Their debut album Off the Coast of Me was critically well-received but not successful commercially. The second release Fresh Fruit in Foreign Places was a concept album matched with a New York Public Theatre stage production; it received rave reviews, and Darnell was recognized as a clever lyricist and astute composer, arranger and producer. By the second album they were accompanied by the Pond life horn section Charlie Lagond, Ken Fradley and Lee Robertson as well as lead Guitarist Mark Mazur. They performed "Mister Softee" on Saturday Night Live during their promotional tour for the album. The album charted briefly, and subsequently Coati Mundi's early Latin RAP "Me No Pop I", though not originally on the album, became a Top 40 UK hit single. Their breakthrough came with 1982's Tropical Gangsters, which hit #3 in the UK and spun off three Top 10 hits with "Stool Pigeon", "Annie, I'm Not Your Daddy" and "I'm a Wonderful Thing, Baby", written by musical director Peter Schott. "Dear Addy" also made the Top 40. In the US the album was retitled Wise Guy and reached #145, and "I'm a Wonderful Thing, Baby" flirted with the R&B charts.

Their live shows at this time were among the most propulsive and enchanting of the period, with outlandish dancing and cod theatricals garnishing the Latin beats."

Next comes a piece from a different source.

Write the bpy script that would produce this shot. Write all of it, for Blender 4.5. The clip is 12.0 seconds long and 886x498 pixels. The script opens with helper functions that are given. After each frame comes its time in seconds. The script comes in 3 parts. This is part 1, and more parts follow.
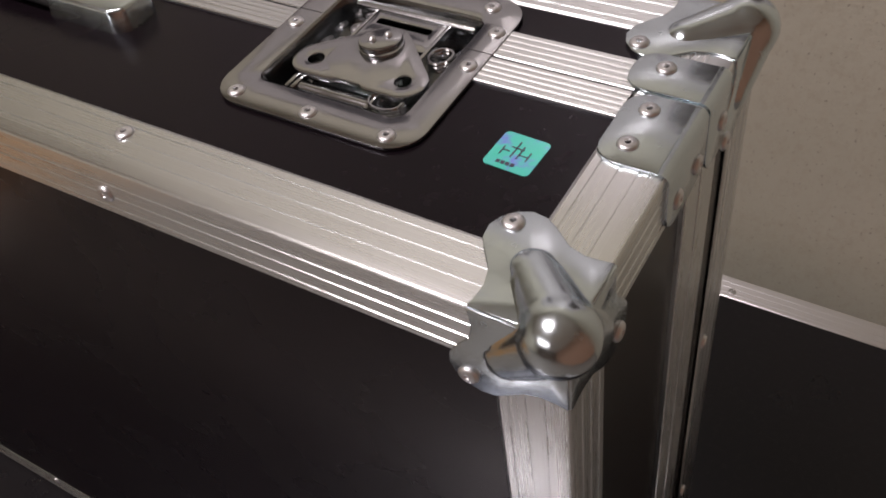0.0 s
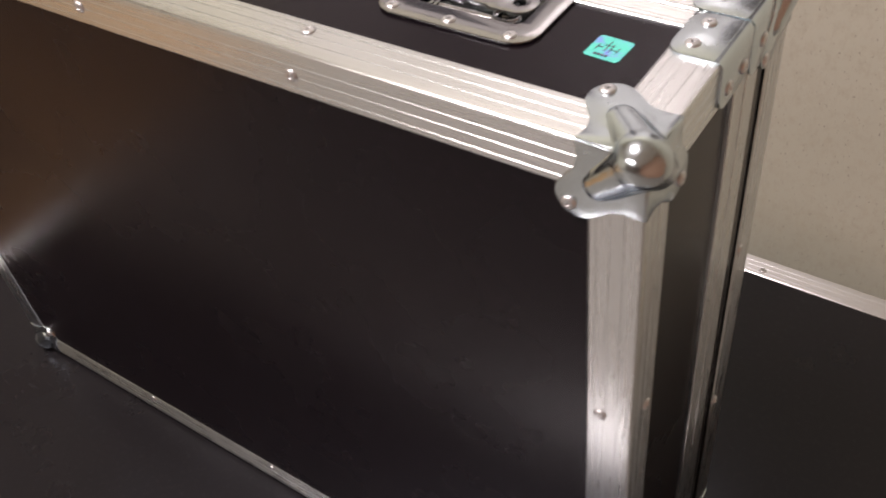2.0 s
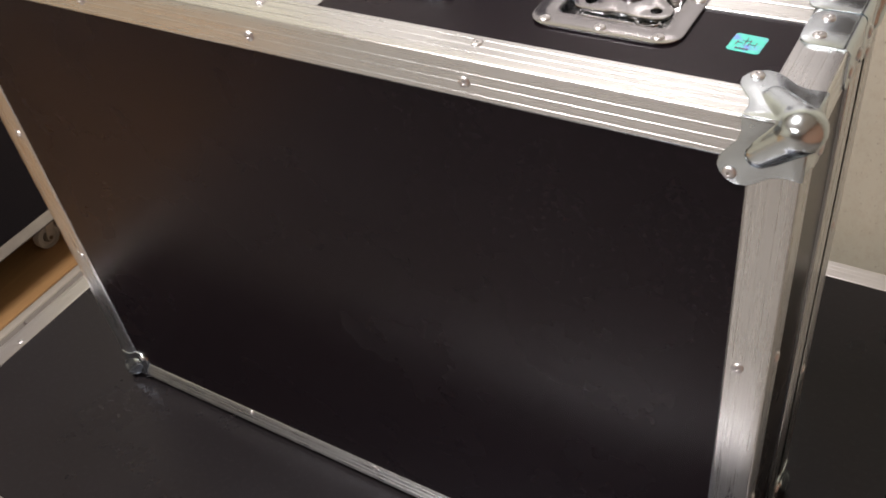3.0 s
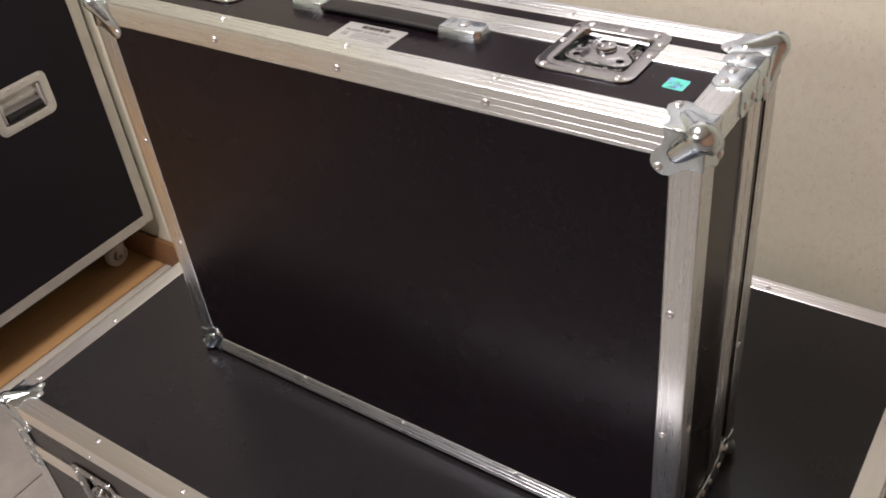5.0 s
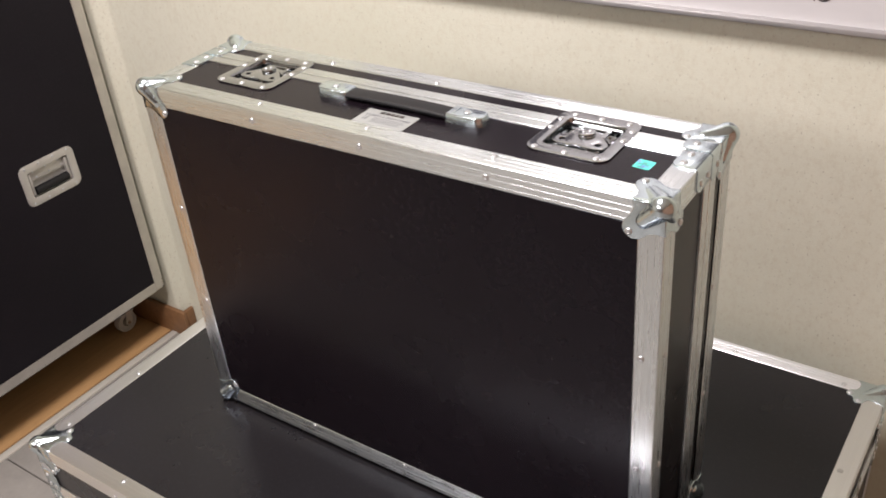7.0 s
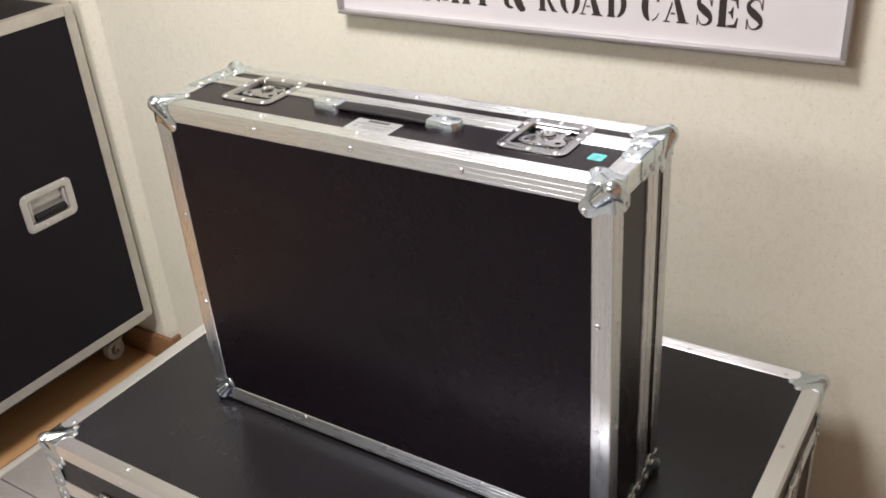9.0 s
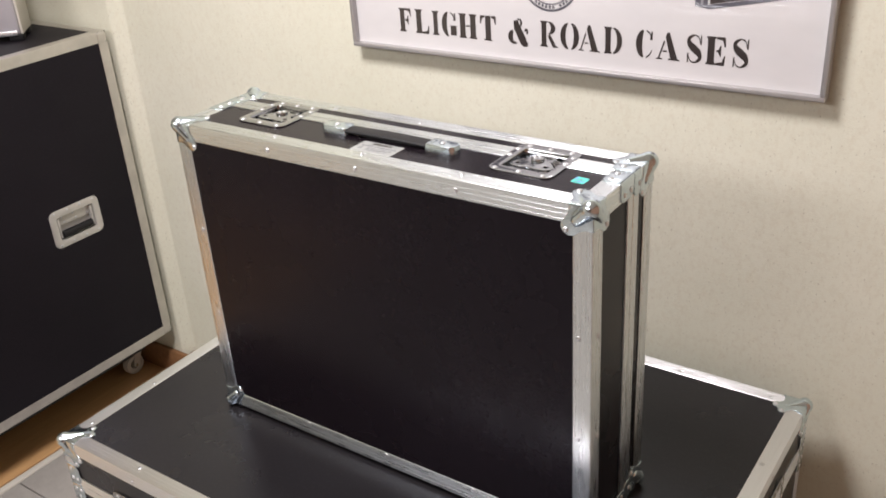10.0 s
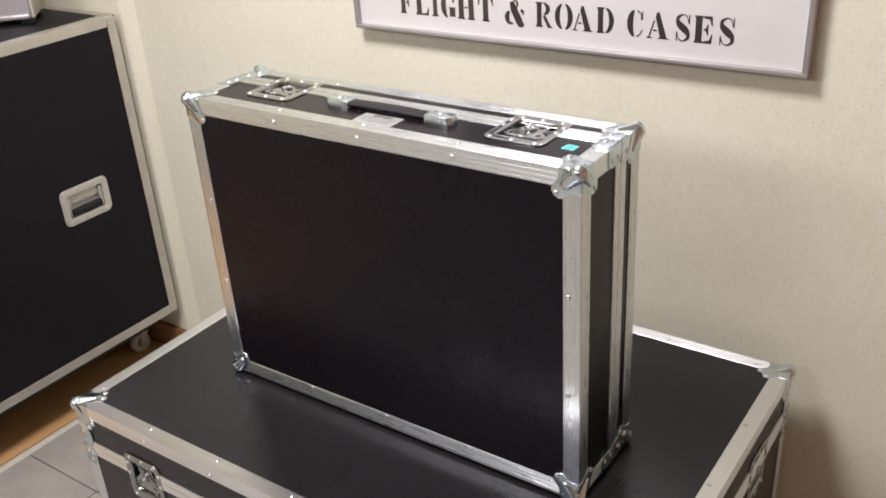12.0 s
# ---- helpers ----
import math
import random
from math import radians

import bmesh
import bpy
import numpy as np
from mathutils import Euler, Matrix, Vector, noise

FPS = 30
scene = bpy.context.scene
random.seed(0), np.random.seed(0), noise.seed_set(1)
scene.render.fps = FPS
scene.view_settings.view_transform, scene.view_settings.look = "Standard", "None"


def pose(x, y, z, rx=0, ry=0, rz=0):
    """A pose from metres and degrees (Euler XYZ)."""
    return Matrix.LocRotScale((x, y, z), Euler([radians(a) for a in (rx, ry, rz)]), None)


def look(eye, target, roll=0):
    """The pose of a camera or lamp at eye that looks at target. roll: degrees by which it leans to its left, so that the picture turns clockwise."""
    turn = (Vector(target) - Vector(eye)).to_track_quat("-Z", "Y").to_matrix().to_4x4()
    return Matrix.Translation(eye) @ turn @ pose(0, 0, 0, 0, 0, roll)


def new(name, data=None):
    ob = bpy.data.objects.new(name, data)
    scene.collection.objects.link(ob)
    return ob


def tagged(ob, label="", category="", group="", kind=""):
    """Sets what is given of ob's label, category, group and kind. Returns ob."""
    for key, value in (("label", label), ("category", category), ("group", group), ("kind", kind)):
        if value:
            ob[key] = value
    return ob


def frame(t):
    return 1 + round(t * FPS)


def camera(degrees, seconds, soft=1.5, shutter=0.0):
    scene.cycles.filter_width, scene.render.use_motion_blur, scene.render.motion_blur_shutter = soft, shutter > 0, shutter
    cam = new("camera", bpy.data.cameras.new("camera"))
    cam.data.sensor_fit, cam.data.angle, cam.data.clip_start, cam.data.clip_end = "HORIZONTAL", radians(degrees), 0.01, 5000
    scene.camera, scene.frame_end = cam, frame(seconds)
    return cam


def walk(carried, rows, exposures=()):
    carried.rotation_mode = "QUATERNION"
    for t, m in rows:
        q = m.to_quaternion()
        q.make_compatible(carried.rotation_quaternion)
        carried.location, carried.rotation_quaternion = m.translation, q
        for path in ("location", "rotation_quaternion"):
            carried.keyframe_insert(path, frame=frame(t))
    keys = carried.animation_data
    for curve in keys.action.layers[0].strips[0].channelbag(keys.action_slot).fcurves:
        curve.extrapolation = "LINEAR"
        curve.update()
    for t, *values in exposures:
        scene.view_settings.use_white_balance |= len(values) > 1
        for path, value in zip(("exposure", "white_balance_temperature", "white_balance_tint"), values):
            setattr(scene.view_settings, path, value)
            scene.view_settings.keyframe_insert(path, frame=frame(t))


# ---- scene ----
cam = camera(50.69, 12.0, 1.75, 0.5)
PATH = [
    (0, (0.0768, -0.1540, 0.8050), (-0.7577, 0.9287, -0.6550), -9.87),
    (0.2, (0.0801, -0.1641, 0.8095), (-0.7392, 0.9319, -0.6490), -9.24),
    (0.5, (0.0980, -0.1758, 0.8102), (-0.7672, 0.8922, -0.6420), -8.95),
    (0.7, (0.1112, -0.1838, 0.8140), (-0.7786, 0.8699, -0.6351), -7.96),
    (1, (0.1270, -0.1977, 0.8162), (-0.8312, 0.8195, -0.6144), -8.45),
    (1.2, (0.1312, -0.2129, 0.8174), (-0.8478, 0.7991, -0.6027), -8.60),
    (1.5, (0.1345, -0.2402, 0.8242), (-0.8363, 0.7985, -0.5831), -8.32),
    (1.7, (0.1345, -0.2574, 0.8272), (-0.8200, 0.8048, -0.5730), -8.41),
    (2, (0.1214, -0.2937, 0.8347), (-0.7904, 0.8134, -0.5589), -8.20),
    (2.5, (0.0944, -0.3549, 0.8467), (-0.8021, 0.7971, -0.5209), -9.01),
    (3, (0.0700, -0.4198, 0.8709), (-0.8257, 0.7724, -0.4616), -9.38),
    (5, (0.2185, -0.6270, 0.9740), (-0.7687, 0.6183, -0.2390), -7.27),
    (5.5, (0.2501, -0.6649, 0.9977), (-0.7519, 0.5964, -0.1878), -6.53),
    (6, (0.2661, -0.6949, 1.0230), (-0.7430, 0.5998, -0.1201), -5.65),
    (6.5, (0.2811, -0.7209, 1.0372), (-0.7410, 0.6013, -0.0624), -5.36),
    (8.5, (0.3184, -0.8667, 1.0451), (-0.6445, 0.5670, 0.0365), -6.25),
    (9, (0.3779, -0.9048, 1.0443), (-0.6139, 0.5350, 0.0750), -4.67),
    (9.5, (0.4344, -0.9340, 1.0536), (-0.5893, 0.5110, 0.1234), -4.18),
    (10, (0.4630, -0.9617, 1.0608), (-0.5856, 0.4834, 0.1600), -3.89),
    (10.5, (0.4867, -0.9885, 1.0630), (-0.5710, 0.4679, 0.1906), -3.49),
    (11, (0.5042, -1.0073, 1.0650), (-0.5577, 0.4477, 0.1965), -3.70),
    (11.5, (0.5128, -1.0212, 1.0611), (-0.5404, 0.4276, 0.1724), -3.81),
    (12, (0.5144, -1.0271, 1.0521), (-0.5352, 0.4125, 0.1423), -3.82),
]
EXPOSURES = [(0, -0.77, 6850, 18), (0.5, -0.80, 6850, 18), (0.8, -0.52, 6900, 18), (1.6, -0.10, 7020, 18), (3.0, 0.14, 6950, 13), (5.0, 0.14, 6820, 14), (6.0, 0.28, 6700, 13), (8.5, 0.46, 6430, 10), (12, 0.47, 6430, 10)]
walk(cam, [(t, look(eye, target, roll)) for t, eye, target, roll in PATH], EXPOSURES)

# ---------------------------------------------------------------- light
world = bpy.data.worlds.new("world")
scene.world = world
world.use_nodes = True
world.node_tree.nodes["Background"].inputs[0].default_value = (0.9, 0.85, 0.78, 1)
world.node_tree.nodes["Background"].inputs[1].default_value = 0.05

CEIL = 1.95          # ceiling height above the lid of the big case
FLOOR = -0.6


def ceiling_or_fill_lamp(x, y, sx, sy, watts, colour):
    data = bpy.data.lights.new("ceiling_or_fill_light", "AREA")
    data.shape, data.size, data.size_y, data.energy, data.color = "RECTANGLE", sx, sy, watts, colour
    ob = new("ceiling_or_fill_light", data)
    ob.matrix_world = pose(x, y, CEIL - 0.03, 0, 0, 0)
    return ob


WARM = (1.0, 0.921, 0.926)
ceiling_or_fill_lamp(-0.62, -0.42, 0.42, 0.42, 38, WARM)
# Added wide fill, no fixture known there: lifts front faces and left side.
ceiling_or_fill_lamp(-1.32, -2.90, 1.8, 1.1, 74, WARM)


# ---------------------------------------------------------------- materials
def mat(name, base, rough=0.5, metal=0.0, spec=0.5):
    m = bpy.data.materials.new(name)
    m.use_nodes = True
    b = m.node_tree.nodes["Principled BSDF"]
    b.inputs["Base Color"].default_value = (*base, 1)
    b.inputs["Roughness"].default_value = rough
    b.inputs["Metallic"].default_value = metal
    b.inputs["Specular IOR Level"].default_value = spec
    return m, m.node_tree, b


def link(nt, a, b):
    nt.links.new(a, b)


def coords(nt, scale=(1, 1, 1), kind="Object"):
    tc = nt.nodes.new("ShaderNodeTexCoord")
    mp = nt.nodes.new("ShaderNodeMapping")
    mp.inputs["Scale"].default_value = scale
    link(nt, tc.outputs[kind], mp.inputs[0])
    return mp.outputs[0]


def noise_tex(nt, vec, scale, detail=4, rough=0.55):
    n = nt.nodes.new("ShaderNodeTexNoise")
    n.inputs["Scale"].default_value = scale
    n.inputs["Detail"].default_value = detail
    n.inputs["Roughness"].default_value = rough
    link(nt, vec, n.inputs["Vector"])
    return n.outputs["Fac"]


def ramp(nt, fac, stops):
    r = nt.nodes.new("ShaderNodeValToRGB")
    while len(r.color_ramp.elements) < len(stops):
        r.color_ramp.elements.new(0.5)
    for e, (p, c) in zip(r.color_ramp.elements, stops):
        e.position = p
        e.color = (*c, 1) if len(c) == 3 else c
    link(nt, fac, r.inputs[0])
    return r.outputs[0]


def span(nt, fac, lo, hi, a=0.0, b=1.0):
    m = nt.nodes.new("ShaderNodeMapRange")
    for i, v in enumerate((a, b, lo, hi)):
        m.inputs[1 + i].default_value = v
    link(nt, fac, m.inputs[0])
    return m.outputs[0]


def bump(nt, bsdf, height, strength, dist):
    b = nt.nodes.new("ShaderNodeBump")
    b.inputs["Strength"].default_value = strength
    b.inputs["Distance"].default_value = dist
    link(nt, height, b.inputs["Height"])
    link(nt, b.outputs[0], bsdf.inputs["Normal"])
    return b


def mix(nt, fac, a, b):
    m = nt.nodes.new("ShaderNodeMix")
    m.data_type = "RGBA"
    link(nt, fac, m.inputs[0])
    for sock, v in ((m.inputs[6], a), (m.inputs[7], b)):
        if isinstance(v, tuple):
            sock.default_value = (*v, 1)
        else:
            link(nt, v, sock)
    return m.outputs[2]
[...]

Darnell subsequently produced spin-off albums for the Coconuts. Coati Mundi also released his solo L P before the fourth Kid Creole and the Coconut's album in 1983; Doppelganger was a relative commercial disappointment, despite the single "There's Something Wrong in Paradise" reaching the Top 40 written by guitarist Mark Mazur.

Darnell and Kaegi divorced in 1985, though she remained with the band. She and Cheryl Poirier also formed their own group, Boomerang, with Perri Lister, which released an album on the Atlantic label in 1986. Darnell continued Kid Creole and the Coconuts and in the mid to late 1980s contributed to various film soundtracks and other such projects. He appeared at the Montreux Jazz Festival in 1986 and in this period released the albums In Praise of Older Women and Other Crimes and I, Too, Have Seen the Woods, neither of which charted despite the hit "Endicott". 1990s Private Waters in the Great Divide, described by the NME as "a return to form with inspired lyrics and buckets of the type of sexual innuendo that Creole has made his own", had a hit with the single "The Sex of It", a song written by Prince and recorded at Paisley Park Studios with Sheila E. It reached Top 40 in the US and UK and is to date one of his best-known songs.

Kid Creole and The Coconuts have appeared in a number of films, such as Against All Odds (1984) and the Lambada themed The Forbidden Dance (1990); They also starred in a TV movie, "There's Something Wrong in Paradise" in 1984, based around their songs and produced for Granada Television in the UK. Andy Hernandez has also made appearances in a number of films separately, and Adriana Kaegi produced and directed a documentary film about the band called Kid Creole and my Coconuts.